Wunderladen Racing PCV Catch Can for 11th Gen Civic/5th Gen Integra: Install Guide

Picked up a new Wunderladen Racing PCV Oil Catch Can for your 2022+ Honda Civic 1.5T or 2023+ Acura Integra 1.5T, but aren't sure how to install it? Don't worry, we've got a whole, step-by-step guide that even the most novice DIY-er can tackle.

Pardon the pollen on the engine bays; it's relentless down here. So relentless that our eyes are not only watering from the pollen itself, but from the fact we can't keep our cars clean to save our lives.

Before we begin, it is important to note that if you are running a Front Strut Tower Bar, that it will need to be removed prior to installing this catch can. It may be reinstalled after. 

Tools needed:
- 10mm socket
- 12mm socket
- 10mm wrench
- Flathead screwdriver
- Hose clamp pliers
- Pick

Your kit should have come with the following:
(1) Catch can (circled in purple)
(1) Petcock drain (circled in green)
(1) Mounting bracket (circled in blue)
(2) Vacuum hoses (short and medium hoses)
(1) Oil drain hose (long hose)
(1) Oil drain fitting (circled in yellow)
(2) Spring hose clamps (circled in pink)
(2) Worm hose clamps (circled in orange)
(1) Rubberized P clamp (circled in brown
(3) M6x12 bolts (circled in red)

 

 

 

 

Upon opening the hood of your vehicle, you will see a whole big jumble of hoses and wires, thanks to modernization.

To simplify things, here are the points of interest:
- Timing cover bolt (circled in red)
- Fuel hose (circled in yellow)
- Intake manifold port (circled in blue)
- Valve cover port (circled in green)

 

 

 

 

Step 1. It's best to go ahead and "prep" the catch can ahead of time to help make the install more of a breeze. Go ahead and grab the catch can and make sure the drain valve is closed via the lever. Once you have verified it is closed, thread in the oil drain fitting. Keep it a little loose until later so you can angle it how you wish.
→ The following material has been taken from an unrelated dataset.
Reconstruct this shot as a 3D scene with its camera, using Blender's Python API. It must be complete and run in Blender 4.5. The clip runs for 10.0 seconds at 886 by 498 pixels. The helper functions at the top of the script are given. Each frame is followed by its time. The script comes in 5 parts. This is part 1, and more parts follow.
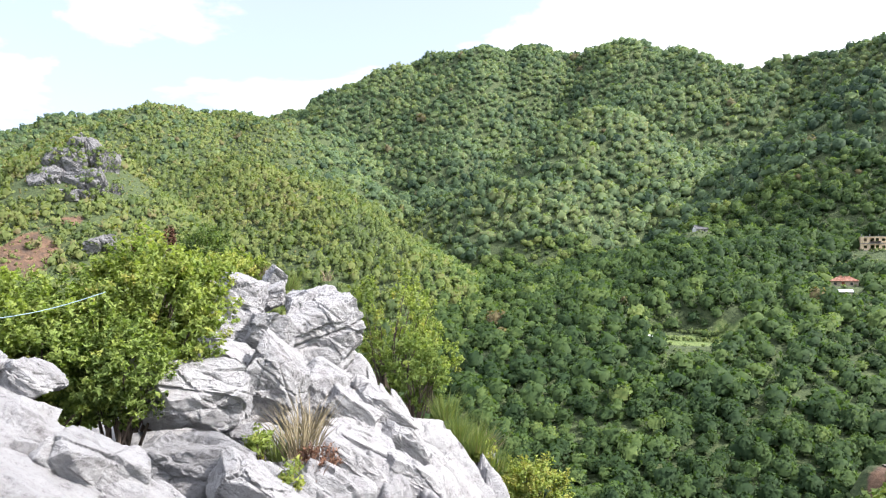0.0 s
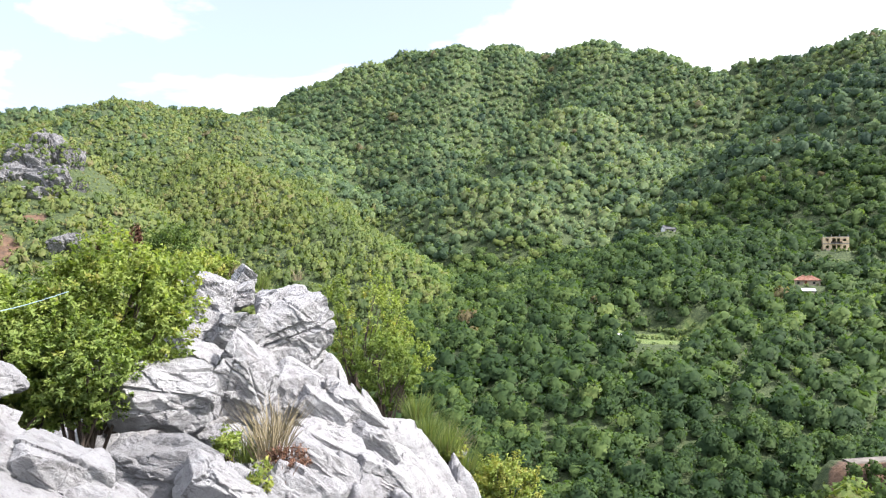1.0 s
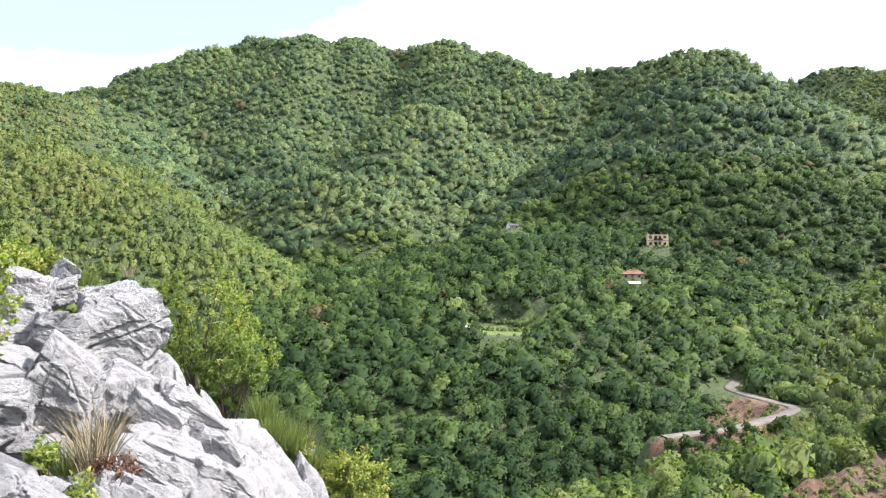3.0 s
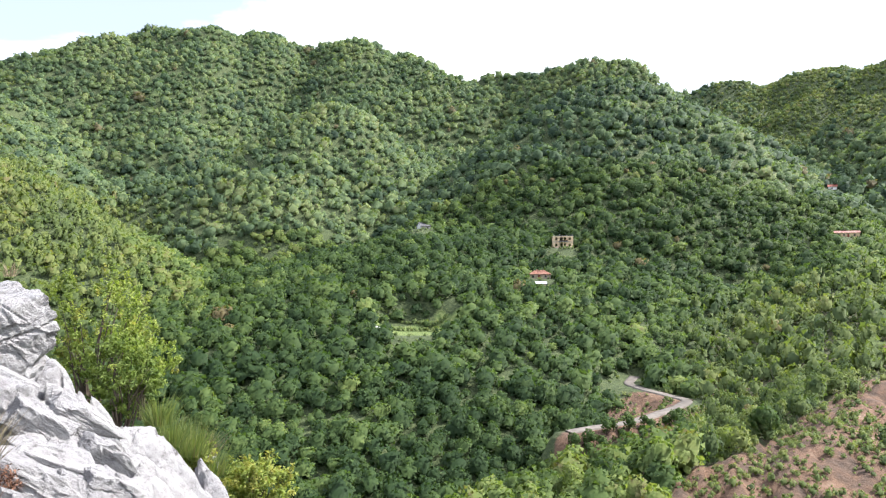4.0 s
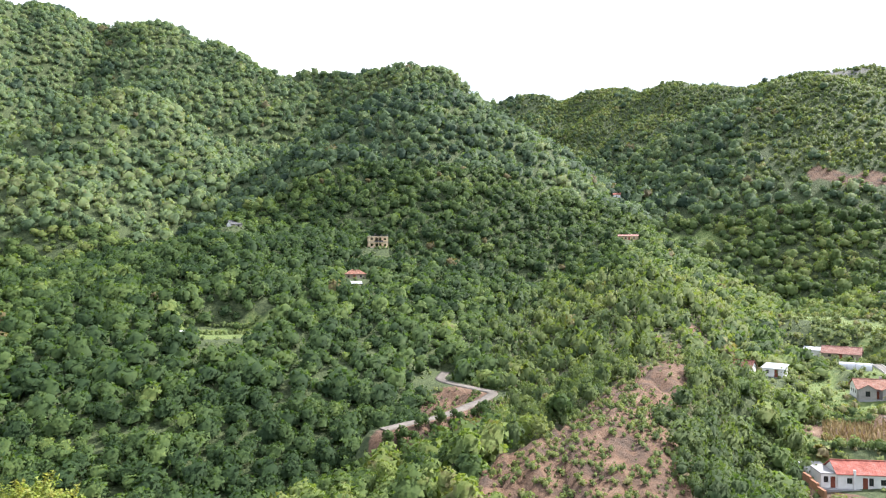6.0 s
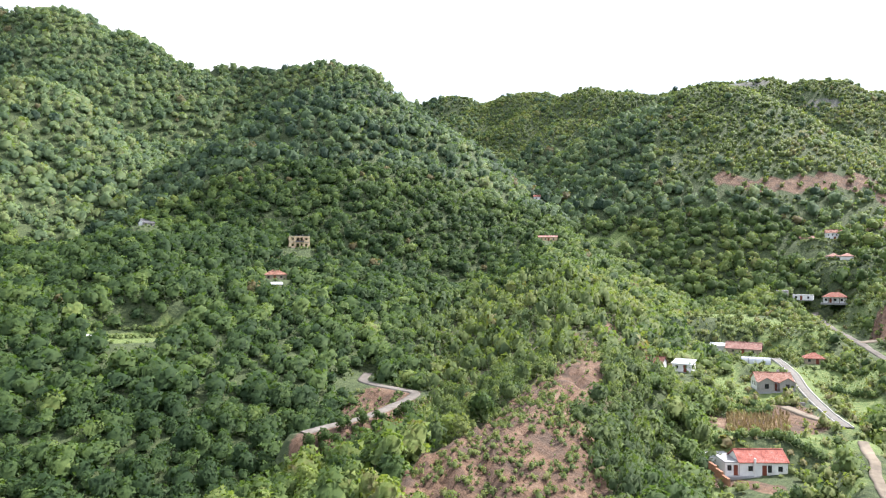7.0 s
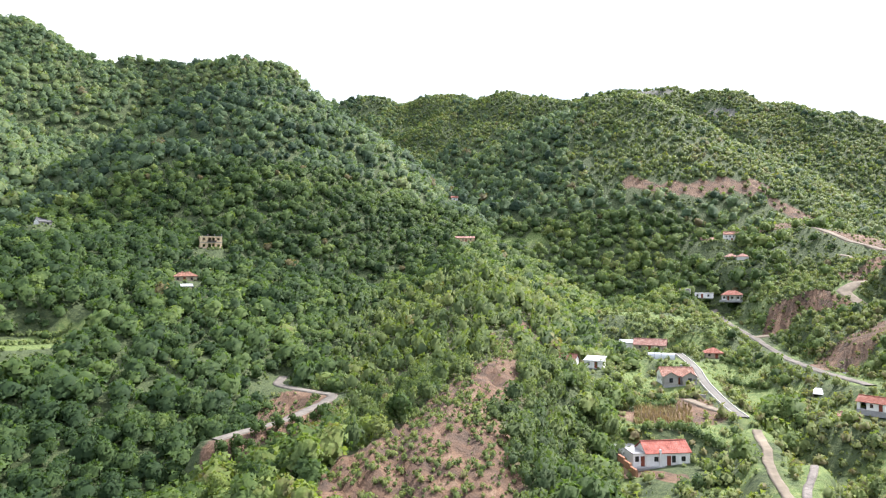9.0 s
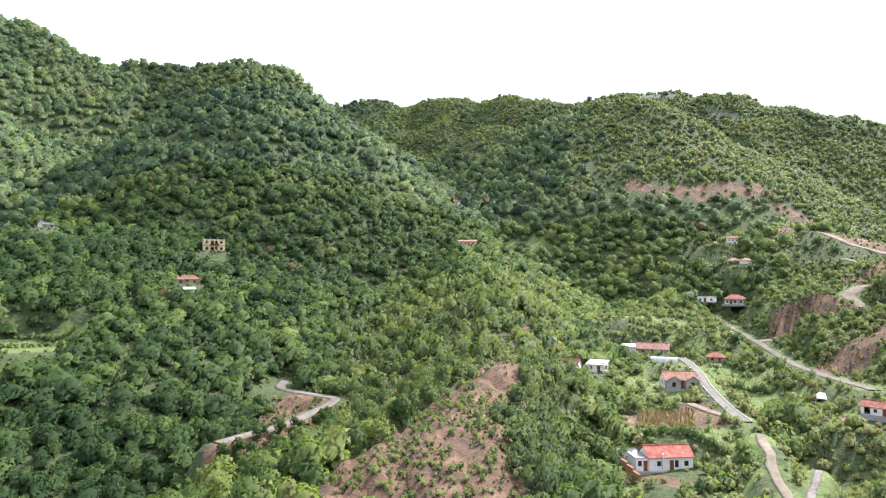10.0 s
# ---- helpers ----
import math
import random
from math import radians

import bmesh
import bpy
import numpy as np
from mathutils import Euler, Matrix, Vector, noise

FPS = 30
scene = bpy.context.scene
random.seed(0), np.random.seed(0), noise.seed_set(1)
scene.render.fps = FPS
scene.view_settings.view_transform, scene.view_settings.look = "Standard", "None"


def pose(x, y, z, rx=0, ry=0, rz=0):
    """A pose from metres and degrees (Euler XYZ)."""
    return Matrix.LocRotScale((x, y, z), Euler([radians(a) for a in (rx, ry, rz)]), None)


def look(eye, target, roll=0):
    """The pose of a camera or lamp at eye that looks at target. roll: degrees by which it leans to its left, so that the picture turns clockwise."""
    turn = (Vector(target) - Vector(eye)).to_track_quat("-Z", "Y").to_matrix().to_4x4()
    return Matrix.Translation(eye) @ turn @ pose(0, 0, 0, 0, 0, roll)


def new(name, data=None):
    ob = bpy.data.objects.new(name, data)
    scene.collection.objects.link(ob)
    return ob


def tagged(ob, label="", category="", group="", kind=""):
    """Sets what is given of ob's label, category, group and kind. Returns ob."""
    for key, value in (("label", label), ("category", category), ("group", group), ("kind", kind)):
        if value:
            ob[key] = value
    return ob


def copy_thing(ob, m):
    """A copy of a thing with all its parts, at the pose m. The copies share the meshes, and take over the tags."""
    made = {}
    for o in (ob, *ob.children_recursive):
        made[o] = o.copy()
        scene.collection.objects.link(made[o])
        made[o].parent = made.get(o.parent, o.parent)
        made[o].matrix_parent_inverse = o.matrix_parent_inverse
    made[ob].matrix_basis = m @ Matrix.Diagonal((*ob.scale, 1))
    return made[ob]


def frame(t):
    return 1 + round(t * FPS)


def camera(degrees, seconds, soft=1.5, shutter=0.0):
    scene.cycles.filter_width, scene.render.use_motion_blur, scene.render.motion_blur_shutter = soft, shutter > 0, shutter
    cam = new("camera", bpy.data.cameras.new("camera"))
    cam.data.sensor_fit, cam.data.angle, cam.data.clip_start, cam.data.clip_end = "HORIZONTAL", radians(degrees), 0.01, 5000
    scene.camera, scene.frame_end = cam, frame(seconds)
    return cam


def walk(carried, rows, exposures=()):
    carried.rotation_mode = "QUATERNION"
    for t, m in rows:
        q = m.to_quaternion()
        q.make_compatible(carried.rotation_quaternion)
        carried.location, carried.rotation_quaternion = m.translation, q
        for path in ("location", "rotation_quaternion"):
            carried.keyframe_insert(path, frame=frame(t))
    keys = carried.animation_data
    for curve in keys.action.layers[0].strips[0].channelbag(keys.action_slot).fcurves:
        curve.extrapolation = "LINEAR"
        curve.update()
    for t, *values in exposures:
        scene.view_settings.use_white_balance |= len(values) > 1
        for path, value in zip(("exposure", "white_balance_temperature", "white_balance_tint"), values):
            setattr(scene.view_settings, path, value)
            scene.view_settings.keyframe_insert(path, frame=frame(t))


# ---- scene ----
# ---- camera: turns on a tripod, the lens an arm's length in front of the pan axis ----
EYE, ARM = 1.6, 0.18
cam = camera(66.75, 10.0, 1.2)
PAN = [  # seconds, turn to the right, tilt up, lean
    (0.0, 0.0, 1.80, 0.04), (0.5, 0.58, 1.80, 0.07), (1.0, 2.39, 1.74, 0.01), (1.5, 4.92, 1.65, 0.01),
    (2.0, 7.94, 1.49, 0.0), (2.5, 11.34, 1.34, 0.04), (4.0, 22.58, 1.31, -0.08), (4.5, 26.33, 1.31, -0.08),
    (5.0, 30.16, 1.31, -0.06), (5.5, 34.18, 1.30, -0.06), (6.0, 38.19, 1.32, -0.08), (7.5, 47.32, 1.37, -0.02),
    (8.0, 49.56, 1.38, 0.03), (8.5, 51.26, 1.39, 0.07), (9.0, 51.70, 1.41, 0.09), (9.5, 51.70, 1.62, 0.05),
    (10.0, 51.49, 1.71, -0.01),
]
walk(cam, [(t, pose(ARM * math.sin(radians(a)), ARM * math.cos(radians(a)), EYE, 90 + p, r, -a)) for t, a, p, r in PAN])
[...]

Step 2. Next, you will need both vacuum hoses and worm hose clamps. The hoses may be a little difficult to press on, so you can use a heat gun if necessary. The short hose goes on the top port, and the medium hose goes on the bottom port. After the hoses are on fully, use a flathead screwdriver to tighten the worm hose clamps against the top and bottom ports. 
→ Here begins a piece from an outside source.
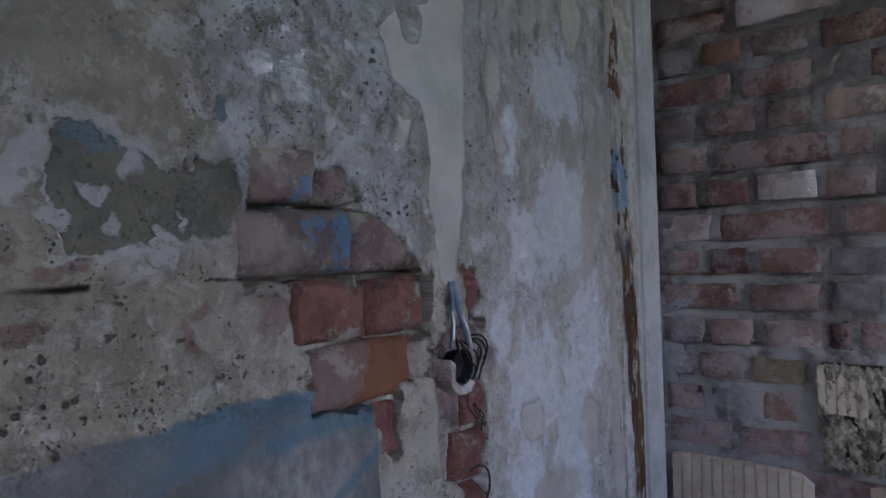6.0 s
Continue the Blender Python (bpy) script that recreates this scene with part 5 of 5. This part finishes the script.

Step 3. Now we get into the real fun. You will need to remove the vacuum hose connecting the valve cover to the intake manifold. There are two spring hose clamps that keep these in place. Once those are removed, you can simply pull the hose off with your hands and/or a pick. (I say "simply"...they can be annoying to get off. Twisting helps.)

Step 4. You should have the hose removed, place it to the side. You won't need it again, but hold onto it in case you revert to stock at some point. Starting with the top,  shorter hose, you will want to connect it to the intake manifold port, and secure with a spring clamp. Using the medium hose on the bottom port, secure the hose onto the open valve cover port with the other spring clamp. At this point, you may let the catch can rest wherever you can lay it - we will come back to it later.

Step 5. Using a 12mm socket, you will need to remove the indicated bolt on the timing cover plate. Once that has been removed, grab the supplied mounting bracket, and put the bolt into the side with 1 hole. Loosely thread in the bolt - you want to be able to move this later, if needed.

 

 

 

 

Step 6. At this point, you will need the rubberized P clamp. Wrap it around the fuel line and use one of the supplied M6 bolts to secure to the other side of the mounting bracket. This will go into the hole with threads on the back. Don't tighten this down all the way, either. Keep it threaded enough so it doesn't come off, but loose enough to adjust.

Step 7. Remember that catch can you put to the side? You will need that now. Using the other two M6 bolts, align the mounting bracket to the threaded sections on the catch can. You may tighten these down all the way at this point. 

Step 8. Using your 10mm wrench, tighten the bolt pressing the P clamp against the mounting bracket. Be sure to not put stress on the fuel hose. The point of this clamp is to the fuel hose does not rub against the catch can in any way. Once you have it where you want it, tighten it down all the way.

Step 9. Backing up to the timing cover bolt, you will want to adjust your bracket to where there is no tension on any of the hoses, or an opportunity for friction. If you are running a Front Strut Tower Bar, now would be a great time to double check clearance on that. Once you are happy with the fitment, you may tighten this bolt all the way down (24 ft/lbs).

Step 10. Finally, go back to the petcock drain at the bottom of the catch can, adjust the oil drain fitting to an angle that does not interfere with the alternator, and tighten. You may also put on the long hose at the bottom of the fitting at this time, and route as desired - be mindful of moving parts! One way is by routing it by the steering rack and lower control arm, but there are multiple ways to do this. When not in use, the drain hose may be tucked out of the way. It is recommended to check it at every oil change.